VENUES: No ground rules
By A. Majid Khan
T****he Hockey Club of Pakistan, which used to be an internationally known venue that staged a number of international tournaments, has been declared unsuitable for any international event by the International Hockey Federation (FIH). As a result, for more than two decades no FIH-approved event has been organised in Karachi, the capital of Sindh.
The FIH has ruled that the club lacks the required facilities for staging an international tournament as it has no extra ground and no parking facilities, since almost all the vacant areas, which were once part of the club, have been utilised for private purposes. Even the extra grassy ground adjacent to the HCP is now under the cantonment authorities’ control. The ground was leased to the PHF. Different teams used to have their practice sessions (and play matches) here; but the authorities concerned have erected walls around the ground. It is no more a hockey ground now.
Surprisingly, the cantonment authorities have asked the Pakistan Hockey Federation to vacate the HCP when the federation approached them for renewal of the 30-year lease which had twice been extended in the past. The PHF applied rather late for extending the lease, which shows how the federation works.

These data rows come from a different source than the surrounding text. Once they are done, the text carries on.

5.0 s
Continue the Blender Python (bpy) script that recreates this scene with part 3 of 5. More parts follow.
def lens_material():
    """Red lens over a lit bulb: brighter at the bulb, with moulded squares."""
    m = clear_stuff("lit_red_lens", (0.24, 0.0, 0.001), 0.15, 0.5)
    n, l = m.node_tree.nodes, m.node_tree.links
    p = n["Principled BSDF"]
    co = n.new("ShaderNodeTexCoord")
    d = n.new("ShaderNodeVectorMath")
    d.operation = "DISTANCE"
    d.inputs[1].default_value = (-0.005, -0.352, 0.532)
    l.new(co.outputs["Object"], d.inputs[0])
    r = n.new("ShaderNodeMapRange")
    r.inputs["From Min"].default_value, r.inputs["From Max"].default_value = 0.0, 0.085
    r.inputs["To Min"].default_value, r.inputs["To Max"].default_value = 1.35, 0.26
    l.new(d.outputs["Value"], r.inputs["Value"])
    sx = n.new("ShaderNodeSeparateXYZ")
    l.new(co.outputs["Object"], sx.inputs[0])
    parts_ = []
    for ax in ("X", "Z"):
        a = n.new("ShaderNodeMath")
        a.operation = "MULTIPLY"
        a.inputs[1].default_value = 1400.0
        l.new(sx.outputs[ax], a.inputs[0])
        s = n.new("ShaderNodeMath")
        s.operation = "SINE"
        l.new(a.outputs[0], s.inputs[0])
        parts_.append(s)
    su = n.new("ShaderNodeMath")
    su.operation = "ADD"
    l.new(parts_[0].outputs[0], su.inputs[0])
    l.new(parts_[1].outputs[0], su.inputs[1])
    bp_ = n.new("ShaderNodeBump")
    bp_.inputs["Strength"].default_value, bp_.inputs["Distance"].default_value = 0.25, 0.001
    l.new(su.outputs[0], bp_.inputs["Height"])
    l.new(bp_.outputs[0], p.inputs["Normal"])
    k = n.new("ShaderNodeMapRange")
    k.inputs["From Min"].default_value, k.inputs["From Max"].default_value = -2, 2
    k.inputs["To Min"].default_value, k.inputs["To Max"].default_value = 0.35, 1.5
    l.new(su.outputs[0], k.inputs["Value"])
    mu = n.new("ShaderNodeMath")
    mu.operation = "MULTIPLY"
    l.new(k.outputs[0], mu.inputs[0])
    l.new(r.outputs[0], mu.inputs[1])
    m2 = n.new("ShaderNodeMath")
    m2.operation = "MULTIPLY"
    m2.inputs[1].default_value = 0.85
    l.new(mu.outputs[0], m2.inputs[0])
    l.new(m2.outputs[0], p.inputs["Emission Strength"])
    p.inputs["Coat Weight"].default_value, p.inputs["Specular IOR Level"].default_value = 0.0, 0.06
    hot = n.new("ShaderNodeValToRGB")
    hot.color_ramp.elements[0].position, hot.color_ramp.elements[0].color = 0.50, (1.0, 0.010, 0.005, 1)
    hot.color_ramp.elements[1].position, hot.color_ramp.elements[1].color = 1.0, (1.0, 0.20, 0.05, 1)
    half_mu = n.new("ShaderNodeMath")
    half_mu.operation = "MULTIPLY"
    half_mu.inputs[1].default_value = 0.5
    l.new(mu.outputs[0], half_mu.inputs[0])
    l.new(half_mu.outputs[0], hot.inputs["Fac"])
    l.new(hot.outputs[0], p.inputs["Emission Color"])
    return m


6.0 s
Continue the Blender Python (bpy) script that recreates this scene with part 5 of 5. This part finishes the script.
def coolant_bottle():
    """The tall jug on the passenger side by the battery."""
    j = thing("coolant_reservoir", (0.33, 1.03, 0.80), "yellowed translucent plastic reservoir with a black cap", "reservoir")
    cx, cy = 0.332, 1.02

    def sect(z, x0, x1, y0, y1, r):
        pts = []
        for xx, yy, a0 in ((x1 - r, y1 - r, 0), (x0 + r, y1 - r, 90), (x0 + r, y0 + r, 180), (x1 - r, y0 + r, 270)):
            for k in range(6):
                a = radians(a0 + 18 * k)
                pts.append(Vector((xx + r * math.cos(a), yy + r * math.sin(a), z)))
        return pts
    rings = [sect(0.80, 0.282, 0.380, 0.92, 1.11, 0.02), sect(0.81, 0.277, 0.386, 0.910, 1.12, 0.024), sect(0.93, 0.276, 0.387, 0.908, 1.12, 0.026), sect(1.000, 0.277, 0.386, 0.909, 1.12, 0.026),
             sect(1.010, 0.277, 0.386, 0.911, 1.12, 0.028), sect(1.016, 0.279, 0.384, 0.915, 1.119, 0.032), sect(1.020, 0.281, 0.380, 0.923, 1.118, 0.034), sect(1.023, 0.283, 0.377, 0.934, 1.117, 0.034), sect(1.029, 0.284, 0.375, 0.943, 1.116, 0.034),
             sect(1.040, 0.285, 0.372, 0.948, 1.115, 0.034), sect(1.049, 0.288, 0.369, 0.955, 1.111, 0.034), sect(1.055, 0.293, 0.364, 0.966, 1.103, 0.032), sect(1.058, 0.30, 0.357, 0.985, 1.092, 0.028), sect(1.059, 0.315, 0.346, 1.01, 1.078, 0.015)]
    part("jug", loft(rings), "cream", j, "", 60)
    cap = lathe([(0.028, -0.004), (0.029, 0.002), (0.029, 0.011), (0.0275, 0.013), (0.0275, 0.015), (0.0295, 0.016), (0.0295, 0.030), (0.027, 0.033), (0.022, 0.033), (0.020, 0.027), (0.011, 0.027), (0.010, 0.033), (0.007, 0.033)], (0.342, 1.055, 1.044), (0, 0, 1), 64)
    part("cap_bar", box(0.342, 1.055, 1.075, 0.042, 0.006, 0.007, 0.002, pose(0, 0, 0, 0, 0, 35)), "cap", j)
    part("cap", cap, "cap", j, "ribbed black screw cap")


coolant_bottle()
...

Almost all the leading teams of the world have played at the HCP on which the first Astroturf was laid, and the third edition of the six-nation prestigious Champions Trophy was held, in 1981 in Karachi. The inaugural Asia Cup was also organised at the HCP in 1982 and Chinese men and women teams were seen in action on a number of occasions.
Karachi has a population of more than 10 million. It has been deprived of international hockey matches. Only Lahore, the PHF headquarters, meets the FIH requirement for holding international events.
PHF president Mir Zafarullah Khan Jamali told mediamen on April 10 after the federation’s meeting in Karachi that as long as he’s the federation’s president the HCP could not be shifted to any other place. He plans to meet Prime Minister Yousuf Raza Gilani, who is patron-in-chief of the PHF, and brief him about the HCP and other hockey-related issues.
The club has historic significance. It is part of our hockey history. The HCP badly needs a new Astroturf as the one that it has is very old.